Among that show’s many creative techniques and scenes, company member Annie Lokomaika‘i Lipscomb delivered Queen Lili‘uokalani’s famous speech when she surrendered her throne under protest, to help prevent further violence against her subjects. Shiroma found this act reminiscent of that of the last king of the Ryükyü Kingdom, King Sho Tai, who is credited with saying the Okinawan expression, “Nuchi nu takara,” (“Life is precious”) to avert further killing of his people; soon after, he was taken by Japan as a hostage in Edo, where he lived out his life.
Creating One’s Imaginary Homeland
At this point in her life, its last third, Yukie Shiroma continues to move forward with boldness and integrity. Her current project is a multi-media, cross-cultural one: pairing her dance and stage craft with the musical skills of fellow performers Kenny Endo (taiko) and Norman Kaneshiro (sanshin) in a show called “Imaginary Homelands,” to be presented on the Leeward Theatre stage in January 2021 — hopefully live, but probably virtually.
The project is inspired by the titular essay from “Imaginary Homelands: Essays and Criticism 1981-1992,” written by British-Indian author Salman Rushdie. In his “Imaginary Homelands” piece, according to Shiroma, Rushdie says that we are all immigrants from the past, as he questions the accuracy of viewing one’s homeland from a distance. For Rushdie, she believes, the act of remembering is often more about memory than about creating what was actually there.
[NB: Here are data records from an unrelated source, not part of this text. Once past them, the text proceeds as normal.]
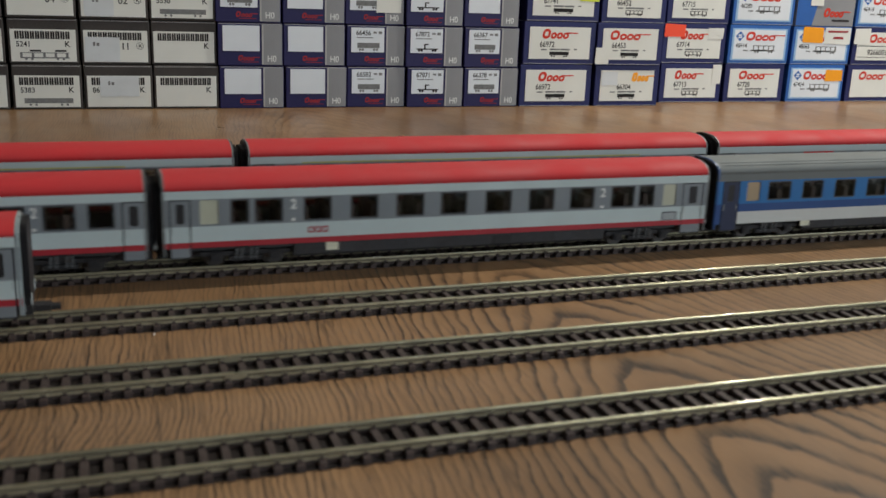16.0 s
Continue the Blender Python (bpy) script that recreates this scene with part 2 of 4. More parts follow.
def shared(name, mesh, parent, at):
    ob = new(name, mesh)
    ob.parent, ob.location = parent, at
    return ob


def thing(name, at, label, category, group="", kind=""):
    ob = new(name)
    ob.empty_display_size = 0.01
    ob.location = at
    return tagged(ob, label, category, group, kind)


def box(bm, x0, x1, y0, y1, z0, z1, mat=0):
    v = [bm.verts.new((x, y, z)) for z in (z0, z1) for y in (y0, y1) for x in (x0, x1)]
    for f in ((0, 2, 3, 1), (4, 5, 7, 6), (0, 1, 5, 4), (2, 6, 7, 3), (0, 4, 6, 2), (1, 3, 7, 5)):
        bm.faces.new([v[i] for i in f]).material_index = mat
    return v


def soft_box(x0, x1, y0, y1, z0, z1, r, seg=2):
    bm = bmesh.new()
    box(bm, x0, x1, y0, y1, z0, z1)
    bmesh.ops.bevel(bm, geom=bm.edges[:], offset=r, segments=seg, profile=0.5, affect="EDGES")
    return bm


def loft(bm, rings, cap=True, mat=0, smooth=False):
    """Faces between closed rings of the same number of points."""
    vs = [[bm.verts.new(p) for p in ring] for ring in rings]
    n = len(vs[0])
    for a, b in zip(vs, vs[1:]):
        for i in range(n):
            f = bm.faces.new((a[i], a[(i + 1) % n], b[(i + 1) % n], b[i]))
            f.material_index, f.smooth = mat, smooth
    if cap:
        for ring, pts in ((vs[0][::-1], rings[0][::-1]), (vs[-1], rings[-1])):
            bm.faces.new([bm.verts.new(p) for p in pts] if smooth else ring).material_index = mat
    return vs


def rod(bm, a, b, r, n=8, mat=0):
    a, b = Vector(a), Vector(b)
    w = (b - a).normalized()
    u = w.orthogonal().normalized()
    v = w.cross(u)
    loft(bm, [[c + r * (math.cos(k) * u + math.sin(k) * v) for k in (2 * math.pi * i / n for i in range(n))] for c in (a, b)], True, mat, True)


def disc_y(bm, x, z, y0, y1, r, n=16, mat=0):
    rod(bm, (x, y0, z), (x, y1, z), r, n, mat)


def normals(bm):
    bmesh.ops.recalc_face_normals(bm, faces=bm.faces[:])
    return bm


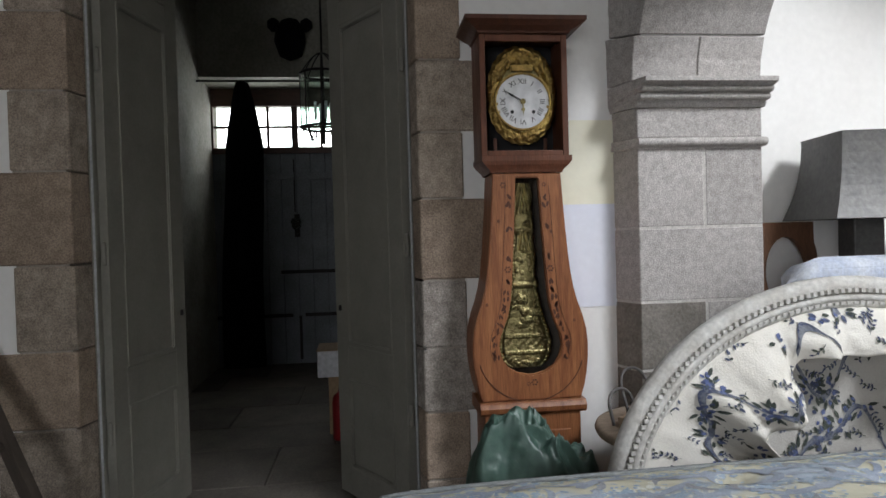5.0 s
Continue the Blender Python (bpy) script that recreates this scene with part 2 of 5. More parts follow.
def printed(name, base, layers, bump=0.25, rough=0.85):
    """A woven print: each layer is (kind, scale, threshold, colour, distortion), laid over the last one."""
    m = bpy.data.materials.new(name)
    m.use_nodes = True
    nt, b = m.node_tree, m.node_tree.nodes["Principled BSDF"]
    N, L = nt.nodes.new, nt.links.new
    tc = N("ShaderNodeTexCoord")
    warp = N("ShaderNodeTexNoise")
    warp.inputs["Scale"].default_value, warp.inputs["Detail"].default_value = 7, 3
    L(tc.outputs["Object"], warp.inputs["Vector"])
    fine = N("ShaderNodeTexNoise")
    fine.inputs["Scale"].default_value, fine.inputs["Detail"].default_value = 45, 3
    L(tc.outputs["Object"], fine.inputs["Vector"])
    color = N("ShaderNodeRGB")
    color.outputs[0].default_value = (*base, 1)
    last = color.outputs[0]
    for kind, scale, cut, tint, warped, soft in layers:
        wv, ws = N("ShaderNodeVectorMath"), N("ShaderNodeVectorMath")
        ws.operation, wv.operation = 'SCALE', 'ADD'
        ws.inputs["Scale"].default_value = warped
        L(warp.outputs["Color"], ws.inputs[0])
        L(tc.outputs["Object"], wv.inputs[0])
        L(ws.outputs[0], wv.inputs[1])
        mr = N("ShaderNodeMapRange")
        if kind == "sprig":
            t, t2 = N("ShaderNodeTexVoronoi"), N("ShaderNodeTexVoronoi")
            t.inputs["Scale"].default_value, t2.inputs["Scale"].default_value = scale, scale * 5.8
            L(wv.outputs[0], t.inputs["Vector"])
            lf = N("ShaderNodeMapping")
            lf.inputs["Rotation"].default_value = (0.6, 0.3, 0.5)
            lf.inputs["Scale"].default_value = (1.0, 0.6, 1.35)
            L(wv.outputs[0], lf.inputs["Vector"])
            L(lf.outputs[0], t2.inputs["Vector"])
            m2, pick = N("ShaderNodeMapRange"), N("ShaderNodeMath")
            mr.inputs["From Min"].default_value, mr.inputs["From Max"].default_value = cut, cut - 0.04
            L(t.outputs["Distance"], mr.inputs["Value"])
            m2.inputs["From Min"].default_value, m2.inputs["From Max"].default_value = soft, soft - 0.10
            L(t2.outputs["Distance"], m2.inputs["Value"])
            pick.operation = 'MULTIPLY'
            L(mr.outputs[0], pick.inputs[0])
            L(m2.outputs[0], pick.inputs[1])
            fac = pick.outputs[0]
        else:
            t = N("ShaderNodeTexNoise")
            t.inputs["Scale"].default_value, t.inputs["Detail"].default_value = scale, 4
            mp = N("ShaderNodeMapping")
            mp.inputs["Scale"].default_value = (1.0, 0.42, 1.0) if kind == "swirl" else (1, 1, 1)
            L(wv.outputs[0], mp.inputs["Vector"])
            L(mp.outputs[0], t.inputs["Vector"])
            mr.inputs["From Min"].default_value, mr.inputs["From Max"].default_value = cut, cut + soft
            L(t.outputs[0], mr.inputs["Value"])
            fac = mr.outputs[0]
        mx = N("ShaderNodeMix")
        mx.data_type = 'RGBA'
        mx.inputs["B"].default_value = (*tint, 1)
        L(fac, mx.inputs["Factor"])
        L(last, mx.inputs["A"])
        last = mx.outputs["Result"]
    L(last, b.inputs["Base Color"])
    b.inputs["Roughness"].default_value = rough
    bp = N("ShaderNodeBump")
    bp.inputs["Strength"].default_value, bp.inputs["Distance"].default_value = bump, 0.01
    L(fine.outputs[0], bp.inputs["Height"])
    L(bp.outputs[0], b.inputs["Normal"])
    return m


FLORAL = material("cream_cotton", (0.80, 0.775, 0.72), 0.85, second=(0.72, 0.67, 0.58), scale=3.5, amount=0.55, grain=160, bump=0.18, speck=0.05)
FLORAL_PALE = material("pale_rose_cotton", (0.82, 0.77, 0.72), 0.85, second=(0.76, 0.69, 0.62), scale=2.5, amount=0.5, grain=160, bump=0.15, speck=0.05)
# Darker copy of the cream cotton, for shade inside the headboard recess.
FLORAL_BACK = material("recess_shaded_cotton", (0.50, 0.485, 0.455), 0.9, second=(0.42, 0.40, 0.37), scale=3.5, amount=0.55, grain=160, bump=0.18, speck=0.05)
NEWSPRINT = material("yellowed_newspaper", (0.27, 0.245, 0.21), 0.9, second=(0.16, 0.145, 0.125), scale=9, amount=0.9, grain=70, bump=0.3)
PRINT_NAVY = material("navy_print", (0.050, 0.062, 0.13), 0.85, second=(0.10, 0.12, 0.17), scale=30, amount=0.8, grain=160, bump=0.1)
PRINT_BLUE = material("blue_print", (0.065, 0.095, 0.235), 0.85, second=(0.17, 0.20, 0.34), scale=40, amount=0.8, grain=160, bump=0.1)
PRINT_LEAF = material("grey_green_print", (0.035, 0.045, 0.038), 0.85, second=(0.10, 0.115, 0.095), scale=40, amount=0.8, grain=160, bump=0.1)
PRINT_RIBBON = material("slate_ribbon_print", (0.10, 0.115, 0.165), 0.85, second=(0.29, 0.30, 0.32), scale=28, amount=0.9, grain=160, bump=0.1)
DAMASK = printed("blue_gold_damask_ticking", (0.63, 0.60, 0.465), [
    ("cloud", 3.0, 0.46, (0.54, 0.51, 0.385), 0.05, 0.2),
    ("swirl", 5.0, 0.545, (0.43, 0.49, 0.56), 0.10, 0.06),
    ("sprig", 15.0, 0.36, (0.42, 0.49, 0.57), 0.04, 0.50),
    ("cloud", 1.6, 0.60, (0.44, 0.42, 0.34), 0.05, 0.3)], bump=0.35, rough=0.6)
WEAVE_SLATE = material("slate_blue_weave", (0.27, 0.31, 0.395), 0.6, second=(0.40, 0.43, 0.48), scale=9, amount=0.8, grain=180, bump=0.25)
WEAVE_BLUE = material("soft_blue_weave", (0.27, 0.355, 0.46), 0.6, second=(0.40, 0.48, 0.56), scale=12, amount=0.8, grain=180, bump=0.25)
WEAVE_PALE = material("cream_weave", (0.66, 0.66, 0.60), 0.6, second=(0.56, 0.56, 0.46), scale=9, amount=0.8, grain=180, bump=0.25)
WEAVE_GREY = material("grey_weave", (0.24, 0.25, 0.27), 0.6, second=(0.34, 0.34, 0.35), scale=14, amount=0.8, grain=180, bump=0.25)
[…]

Shiroma was moved by the piece: “His [Rushdie’s] words spoke to me — Kenny, Norman and I look back to our homelands for inspiration, but as creative artists we also feel the need to respond to Hawai‘i in the 21st century. We are all migrants, now celebrating 120 years of Okinawan migration. Can we honor the past and acknowledge the present at the same time?”
This “present” includes a world both divisive and nationalistic, but “if Japanese taiko and Okinawan sanshin and Okinawan dance and modern dance can say something together, maybe anything is possible!” she muses.